Le premier, un jeune garçon de 10 ans, raconte ses entretiens avec un personnage, mystérieux pour lui, qui prétend aider le camarade Staline à gouverner. Le second, c’est une jeune fille qui vit cachée avec le jeune garçon et qui commente les propos du garçon qui lui paraissent par trop invraisemblables. En effet, comment serait-il possible qu’un garçon dont la mère a été arrêtée par le régime pour avoir soi-disant comploté pour nuire aux dirigeants du parti, ait pu franchir la barrière des gardes du corps et passe une grande partie de ses journées avec un proche de Staline qui se confie à lui et qui lui offre des glaces autant qu’il en veut.
Mais, au fil du récit, l’amie du jeune garçon se rendra bien compte que, aussi malin soit-il, ce dernier n’est pas en mesure d’inventer tout ce qu’il rapporte. Le contraste entre le climat des entretiens du jeune garçon avec celui qui se fait appeler Koba et le sentiment de peur perpétuelle des enfants qui vivent cachés depuis l’arrestation de leurs parents, n’a d’égal que l’impression très étrange qui se dégage des propos du dictateur qui n’ose pas dire son nom.
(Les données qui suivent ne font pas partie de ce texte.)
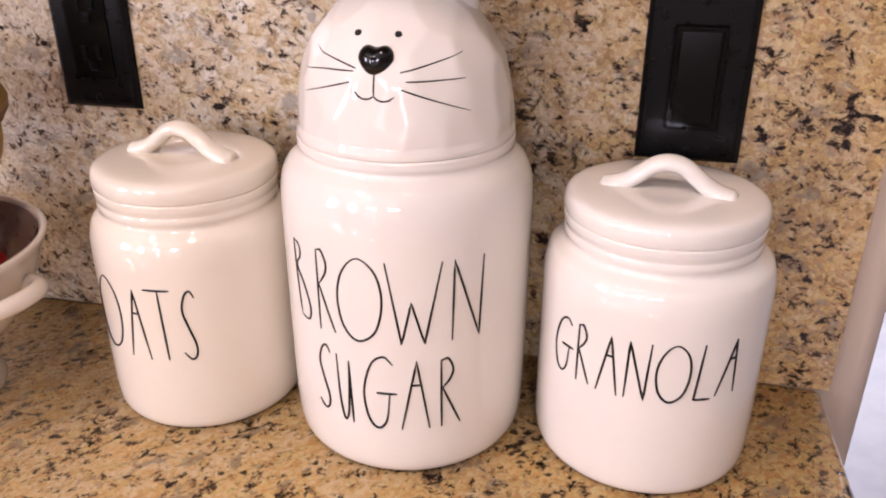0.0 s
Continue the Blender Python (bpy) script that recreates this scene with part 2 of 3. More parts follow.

Encore une fois, Robert Littell en donne davantage que le lecteur en demande. Il nous offre un suspense qui n’en est pas un, une intrigue bien ficelée, un style très personnel et de nombreux détails sur ce qu’ont pu vivre les populations soumises au joug d’un des plus grands tueurs de masse de l’histoire. Subtile et intense à la fois, Koba saura vous faire frissonner.